MAY 2014 BAD FAITH CASES: COURT PERMITS MOST OF INSURER’S DISCOVERY REQUESTS ADDRESSING THE INSURED’S RESIDENCE WHERE INSURER WAS DECLINING COVERAGE BASED ON ALLEGED MATERIAL MISREPRESETATION ABOUT RESIDENCE; COURT PROHIBITS DISCOVERY OF INSURED’S THIRD PARTY LITIGATION FILE WHERE CLAIM AGAINST INSURER WAS FOR FIRST PARTY MEDICAL BENEFITS (Middle District)
In McBride v. Infinity Prop. & Cas. Corp., the court addressed an insurer’s subpoenas to third parties, arising out of personal injuries from an auto accident. The carrier had refused to pay its insured first party medical benefits on the basis that the insured allegedly misrepresented his state of domicile at the time he made his application for insurance; and that stating the residence as Bushkill, Pennsylvania rather than New York was a material misrepresentation, and there is no coverage due.

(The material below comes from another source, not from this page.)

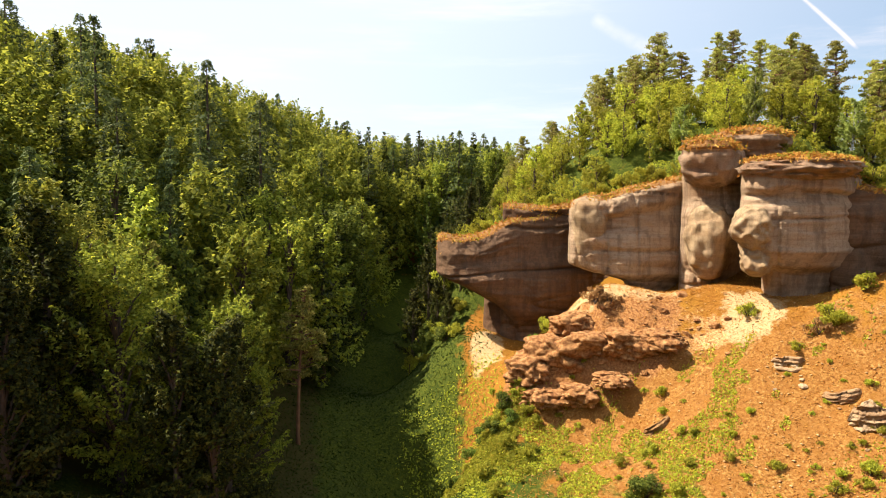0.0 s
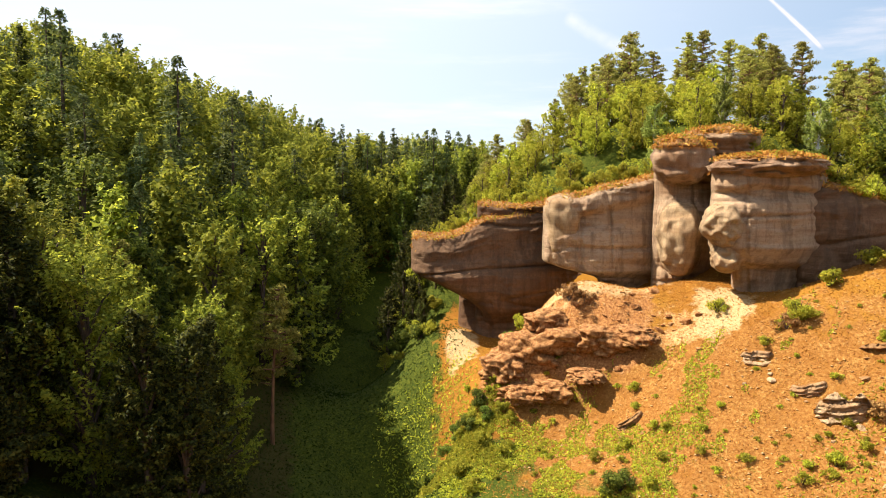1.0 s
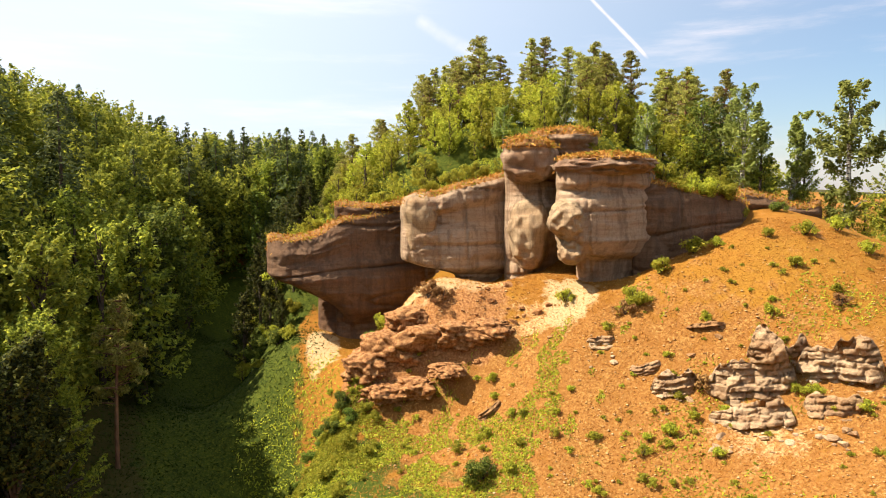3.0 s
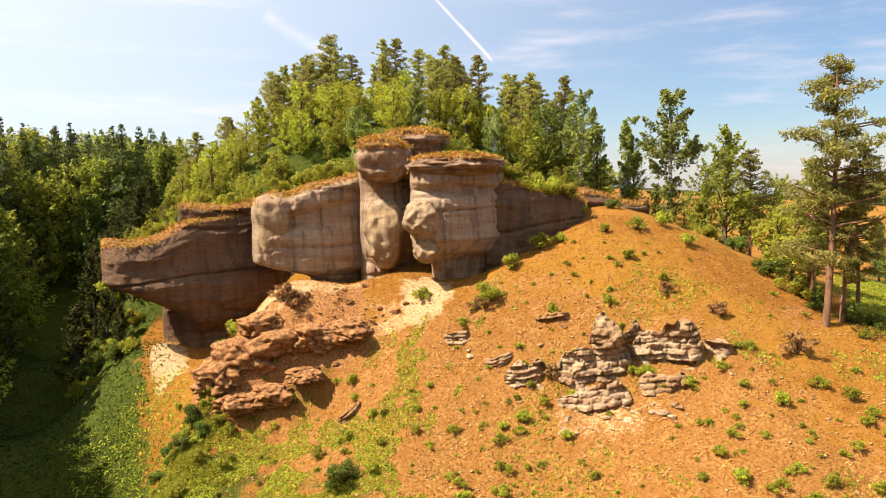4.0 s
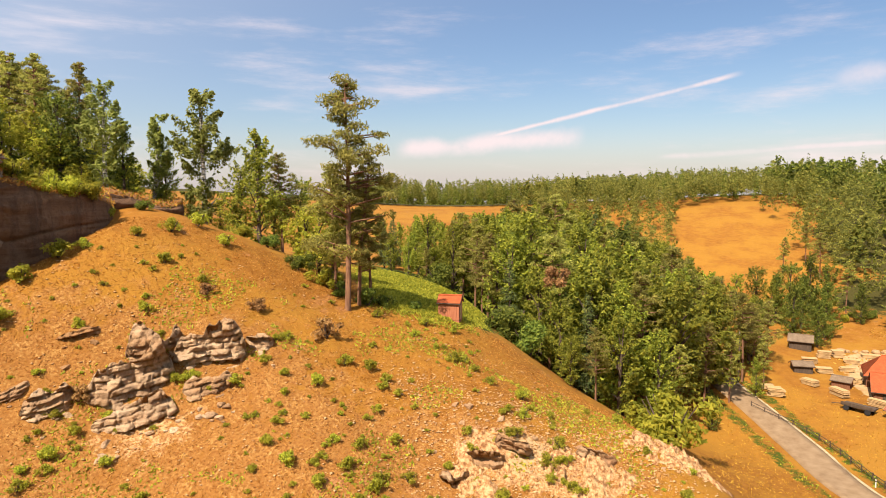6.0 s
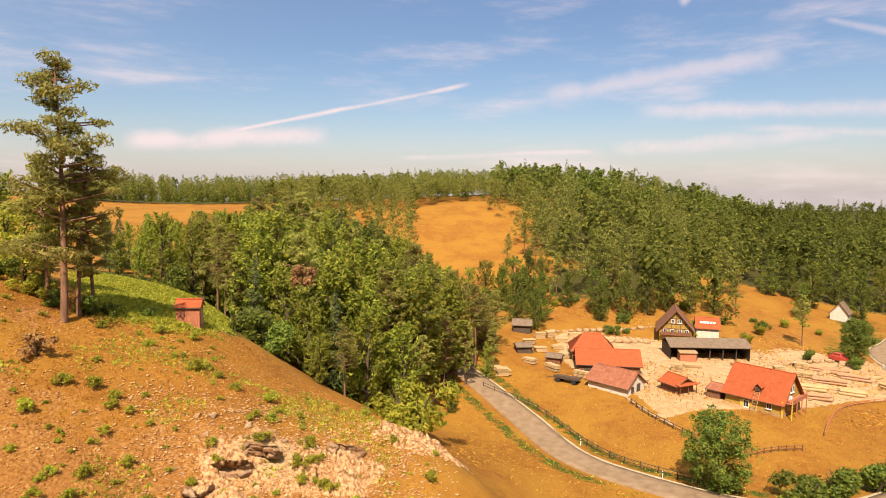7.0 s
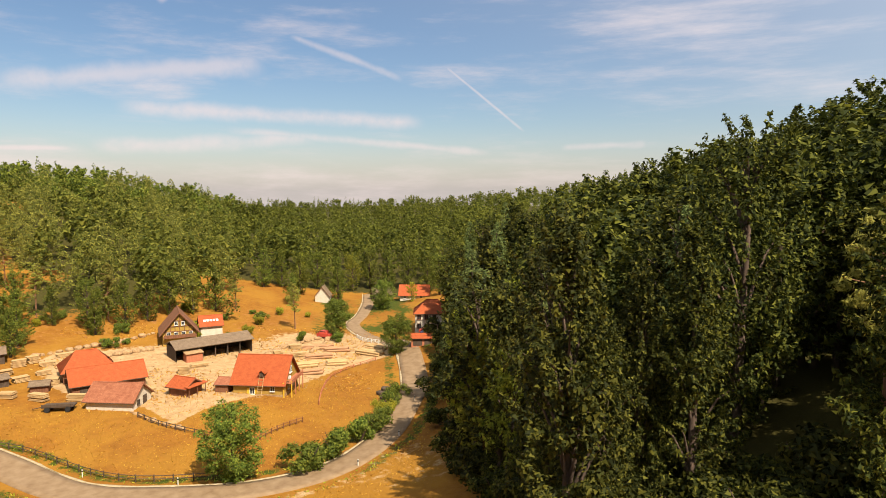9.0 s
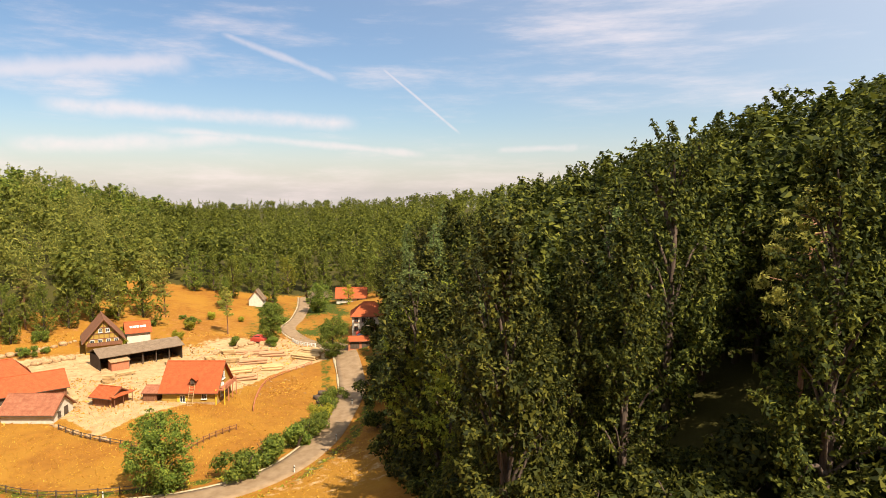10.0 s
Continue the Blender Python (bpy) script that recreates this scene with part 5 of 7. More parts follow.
PROTO["mid_broad"] = [broad_tree(RNG, 17, r0, 1500, 0.7, 0.06, 70)[1] for r0 in (4.4, 5.0)]
PROTO["slope_broad"] = [broad_tree(RNG, 17, r0, 2400, 0.52, 0.06, 80, cone, 1.2, 0.8)[1] for r0, cone in ((4.4, False), (4.8, True), (4.2, False))]
PROTO["mid_spruce"] = [spruce_tree(RNG, 20, 3.0, 1100, 1.2)[1]]
PROTO["far_broad"] = [broad_tree(RNG, 15, r0, 400, 1.15, 0.06, 26)[1] for r0 in (4.2, 4.8, 3.8)]
PROTO["far_spruce"] = [spruce_tree(RNG, 17, r0, 340, 1.4)[1] for r0 in (3.0, 2.6)]
PROTO["far_pine"] = [pine_tree(RNG, 15, r0, 420, 0.95, 0.3)[1] for r0 in (3.6, 4.2)]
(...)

The court observed the general propositions that discovery is generally permitted of any items that are relevant or may lead to the discovery of relevant information, and that discovery need not be confined to items of admissible evidence but may encompass that which appears reasonably calculated to lead to the discovery of admissible evidence.

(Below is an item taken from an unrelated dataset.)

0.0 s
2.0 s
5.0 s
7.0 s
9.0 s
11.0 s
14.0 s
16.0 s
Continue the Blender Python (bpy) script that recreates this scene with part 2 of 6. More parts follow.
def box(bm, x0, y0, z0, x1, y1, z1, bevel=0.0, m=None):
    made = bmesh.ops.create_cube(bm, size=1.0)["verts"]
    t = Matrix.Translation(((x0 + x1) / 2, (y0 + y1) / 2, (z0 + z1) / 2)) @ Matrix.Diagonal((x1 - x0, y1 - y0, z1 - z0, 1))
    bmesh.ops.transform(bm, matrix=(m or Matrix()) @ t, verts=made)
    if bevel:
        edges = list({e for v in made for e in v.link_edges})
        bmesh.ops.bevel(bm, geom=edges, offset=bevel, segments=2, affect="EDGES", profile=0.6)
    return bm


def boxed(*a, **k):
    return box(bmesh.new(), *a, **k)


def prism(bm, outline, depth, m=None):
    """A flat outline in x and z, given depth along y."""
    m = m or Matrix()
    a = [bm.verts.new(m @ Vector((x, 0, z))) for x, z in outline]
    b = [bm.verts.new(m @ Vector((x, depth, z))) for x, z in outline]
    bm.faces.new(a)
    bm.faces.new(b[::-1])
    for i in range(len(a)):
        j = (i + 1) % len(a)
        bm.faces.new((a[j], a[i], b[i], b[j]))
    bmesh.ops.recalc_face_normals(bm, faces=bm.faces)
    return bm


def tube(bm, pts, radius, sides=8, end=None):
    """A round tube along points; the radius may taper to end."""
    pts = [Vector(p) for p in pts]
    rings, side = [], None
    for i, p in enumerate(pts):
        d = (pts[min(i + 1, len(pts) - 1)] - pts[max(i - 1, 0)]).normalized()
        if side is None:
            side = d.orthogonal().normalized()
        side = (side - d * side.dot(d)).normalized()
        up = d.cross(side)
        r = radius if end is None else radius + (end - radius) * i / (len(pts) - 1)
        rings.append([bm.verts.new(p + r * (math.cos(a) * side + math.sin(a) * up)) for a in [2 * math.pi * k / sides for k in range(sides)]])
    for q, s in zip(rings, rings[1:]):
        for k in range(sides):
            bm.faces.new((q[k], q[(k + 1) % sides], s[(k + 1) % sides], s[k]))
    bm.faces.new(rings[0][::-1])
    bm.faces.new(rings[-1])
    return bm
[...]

However, a court will not permit discovery where a request is made in bad faith, unduly burdensome, irrelevant to the general subject matter of the action, or relating to confidential or privileged information. A party objecting to discovery bears the burden of demonstrating in specific terms why a discovery request is improper, and must show that the requested materials do not fall within the broad scope of relevance or else are of such marginal relevance that the potential harm occasioned by discovery would outweigh the ordinary presumption in favor of broad disclosure.
The carrier had requested the insured’s litigation file with respect to his third party action against the tortfeasor’s insurer. Thus, because the claim at issue only concerned the right to recoup $5,000 in first party medical benefits the court did not permit discovery into the third party case. The information was irrelevant to the question whether the insured incurred medical costs aggregating to $5,000.00 in connection with the accident.

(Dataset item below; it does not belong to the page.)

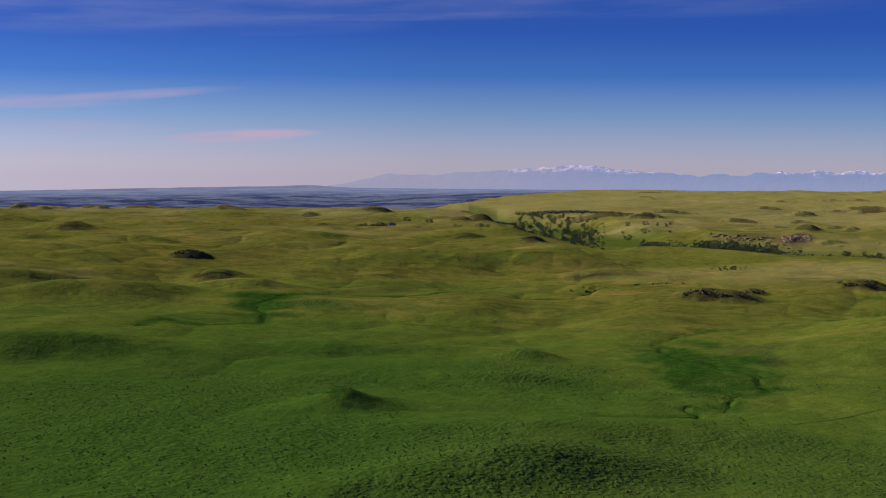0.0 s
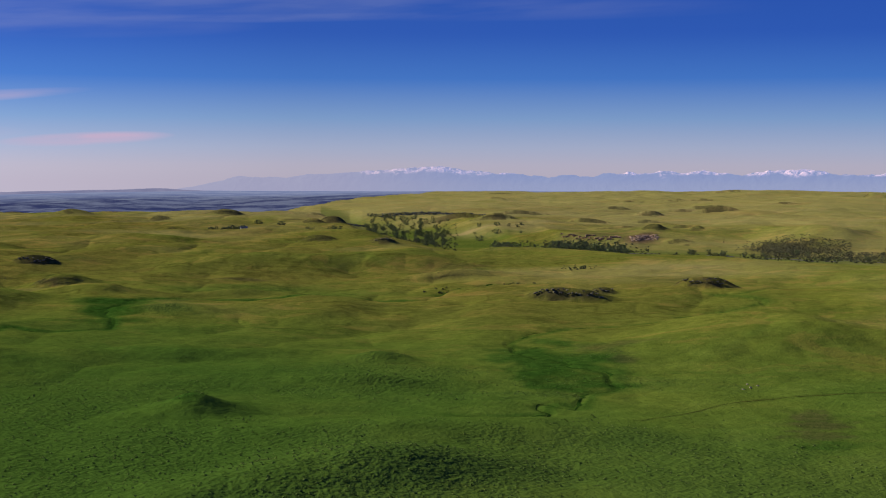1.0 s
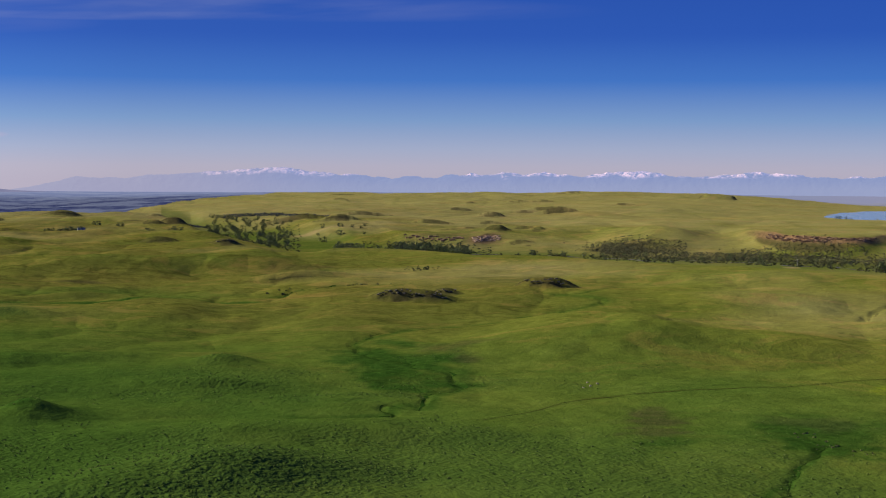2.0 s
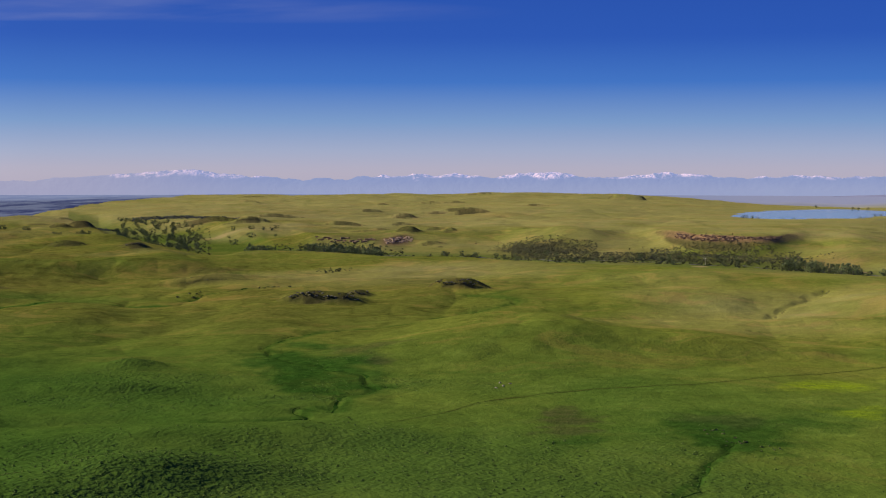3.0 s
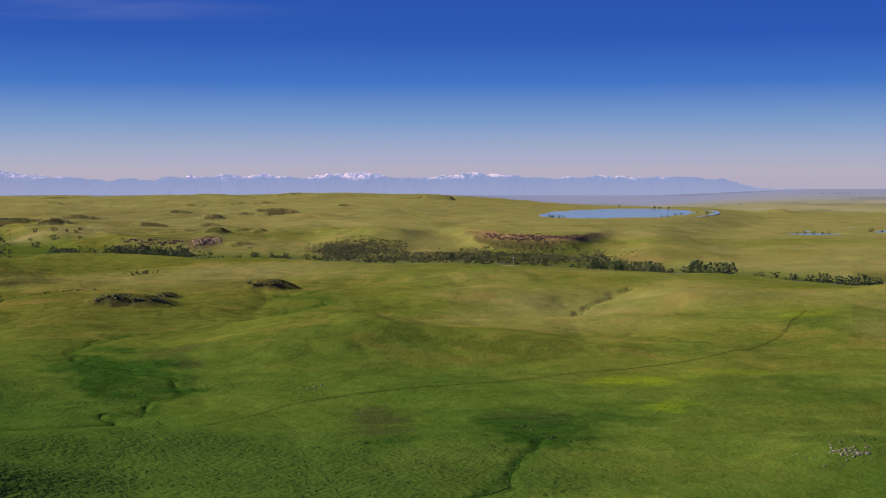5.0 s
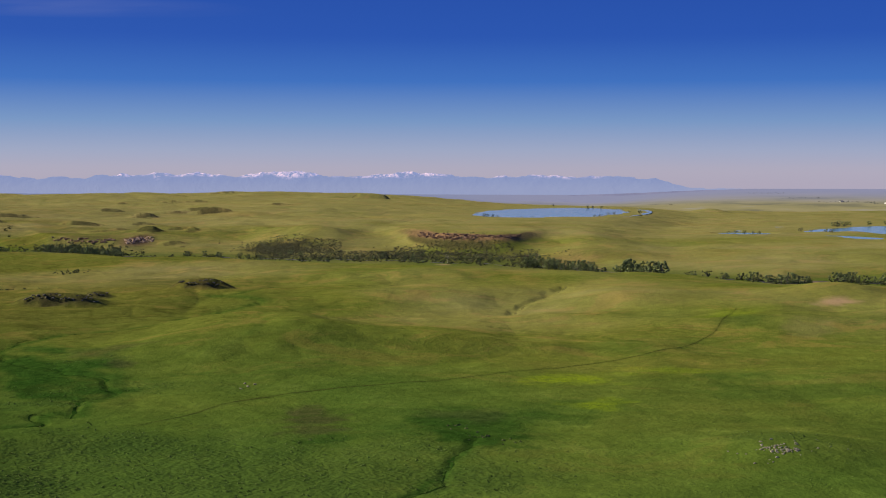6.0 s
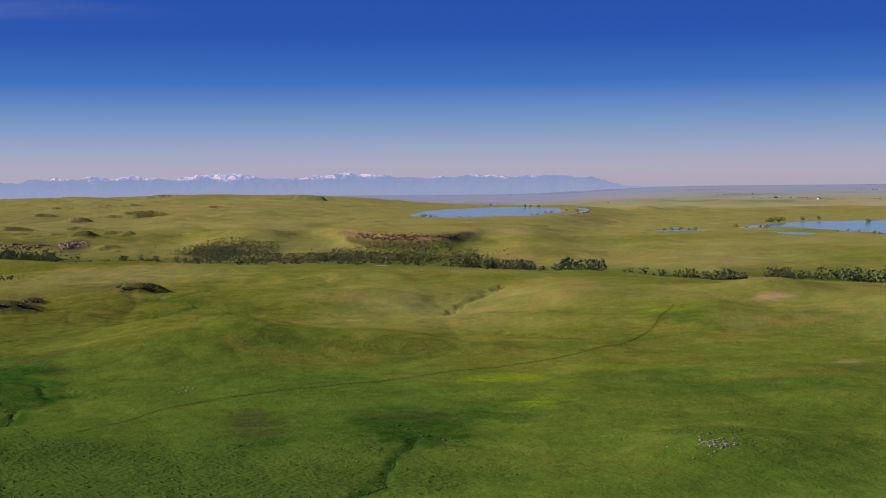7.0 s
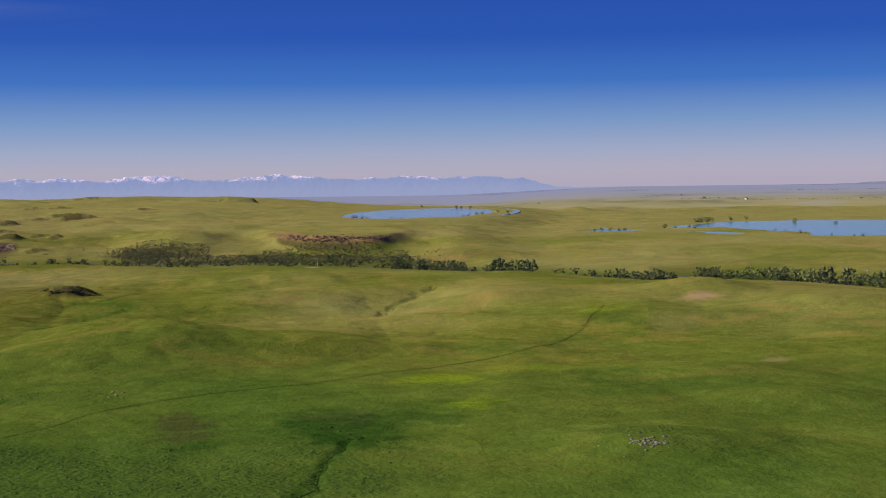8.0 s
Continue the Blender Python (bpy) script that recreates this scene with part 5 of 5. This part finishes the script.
def farm_building(bearing, reach, turn, length, width, height, label):
    """A gabled building with eaves, a door and windows."""
    x, y = plan(bearing, reach)
    root = new("farm_building")
    root.matrix_world = pose(x, y, height_at(x, y) - 0.3, 0, 0, turn)
    tagged(root, label, "building", "farm buildings")
    rise, over = width * 0.38, 0.5
    wall = mesh_of("wall", [(sx * length / 2, sy * width / 2, z) for z in (0, height) for sx, sy in ((-1, -1), (1, -1), (1, 1), (-1, 1))]
                   + [(-length / 2, 0, height + rise), (length / 2, 0, height + rise)],
                   [(0, 1, 5, 4), (2, 3, 7, 6), (1, 2, 6, 9, 5), (3, 0, 4, 8, 7)], PAINT)
    new("wall", wall).parent = root
    e = over * rise / (width / 2)
    rv = []
    for s in (-1, 1):
        for k in (0.0, 0.18):
            rv += [(-length / 2 - over, s * (width / 2 + over), height - e + k + 0.03), (length / 2 + over, s * (width / 2 + over), height - e + k + 0.03),
                   (length / 2 + over, 0, height + rise + k + 0.03), (-length / 2 - over, 0, height + rise + k + 0.03)]
    rf = []
    for b in (0, 8):
        rf += [(b, b + 1, b + 2, b + 3), (b + 4, b + 7, b + 6, b + 5), (b, b + 4, b + 5, b + 1), (b + 1, b + 5, b + 6, b + 2), (b + 3, b + 7, b + 4, b)]
    new("roof", mesh_of("roof", rv, rf, ROOF)).parent = root
    door = new("door", box_mesh("door", 1.1, 0.1, 2.1, DARK, 0.3))
    door.parent = root
    door.location = (0.12 * length, -width / 2 - 0.03, 0)
    for k in (-0.3, 0.36):
        window = new("window", box_mesh("window", 1.0, 0.1, 1.1, DARK, 1.2))
        window.parent = root
        window.location = (k * length, -width / 2 - 0.03, 0)


farm_building(-10.02, 1752, 20, 8, 5, 2.4, "small white farmhouse among shelter trees")
farm_building(34.57, 3692, 30, 9, 6, 2.6, "distant white barn on the plain")
farm_building(32.94, 3773, -10, 8, 5, 2.6, "distant pale farmhouse on the plain")


# ---- a bleached dead tree by the river ----
def dead_tree(bearing, reach, height):
    rng = np.random.RandomState(31)
    x, y = plan(bearing, reach)
    root = new("dead_tree")
    root.location = (x, y, height_at(x, y) - 0.2)
    tagged(root, "bare bleached dead tree beside the river", "tree")
    tv, tf, bv, bf = [], [], [], []
    limb((0, 0, -0.3), (0.2, 0.1, height * 0.6), 0.35, 0.22, tv, tf, 8)
    limb((0.2, 0.1, height * 0.6), (0.5, 0.0, height), 0.22, 0.06, tv, tf, 8)
    for k in range(13):
        a, h = rng.uniform(0, 6.28), height * rng.uniform(0.35, 0.9)
        reach_ = rng.uniform(1.2, 2.8)
        tip = (0.2 + reach_ * math.cos(a), reach_ * math.sin(a), h + rng.uniform(0.6, 1.8))
        limb((0.2, 0.1, h), tip, 0.10, 0.03, bv, bf, 5)
        limb(tip, (tip[0] + rng.uniform(-0.8, 0.8), tip[1] + rng.uniform(-0.8, 0.8), tip[2] + 0.9), 0.04, 0.015, bv, bf, 4)
    new("trunk", mesh_of("trunk", tv, tf, BLEACHED)).parent = root
    new("branches", mesh_of("branches", bv, bf, BLEACHED)).parent = root


BLEACHED, bleached_tree, bleached_bsdf = material("bleached_wood")
wire(bleached_tree, ramp(bleached_tree, noise_of(bleached_tree, position(bleached_tree), 3, 4), [(0.3, (0.30, 0.28, 0.24)), (0.7, (0.52, 0.49, 0.44))]), bleached_bsdf.inputs["Base Color"])
bleached_bsdf.inputs["Roughness"].default_value = 0.9
dead_tree(39.06, 1073, 10.5)
dead_tree(17.77, 1363, 7.0)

The insurer could find the answer from the records of the treating physicians’ records, or by deposition if necessary. There was “no need to intrude into Plaintiff’s litigation file, which includes documents that generally fall under the protection of the attorney/client privilege, when the relevant information is easily obtainable from other reliable sources.”
Second, the carrier asked for tax returns. The insured admitted he moved to Pennsylvania in 2012, so tax returns before that time were irrelevant, but on or after that time were relevant because the residence identified on the tax return would be relevant in comparing that to the residence listed on the insurance application.
The same logic followed in permitting discovery on voter identification. Next, the court permitted discovery of bank statements and credit card records as relevant to showing travel patterns, as the application stated the insured would generally be within a 50 mile radius of Bushkill; but again, this was limited to 2012 and thereafter. The actual balances and amounts could be redacted.
The court permitted subpoenas on banks, but these had to be reissued to encompass only the relevant time period.
Next plaintiff was required to produce documents relating to the receipt of government benefits for the relevant time period, and documents related to the insured driving a motor vehicle for the same time. The court refused to order documents for a business related to the insured, even though they would have been discoverable, because the company never got off the ground and so did not exist, and the court was not going to order production of nonexistent documents.
Noting that property ownership did not necessarily reveal residence, the court still permitted discovery of real property records for the relevant time period. On the other hand, the court readily permitted discovery of documents exchanged between the insured and his landlords in Pennsylvania and New York during the relevant period (other than anything of a truly personal nature).
Next the court permitted a subpoena to the New York Office of Temporary and Disability Assistance, which was potentially relevant to resolution of the main issue in this case, but its temporal scope had to be narrowed. If reissued along these lines, the court cautioned against further objection to this subpoena. Finally, the court permitting a subpoena directed to the Doe Fund, Inc. so long as temporally limited, and if done in accord with that directive, the court instructed the insured not to lodge any further objections.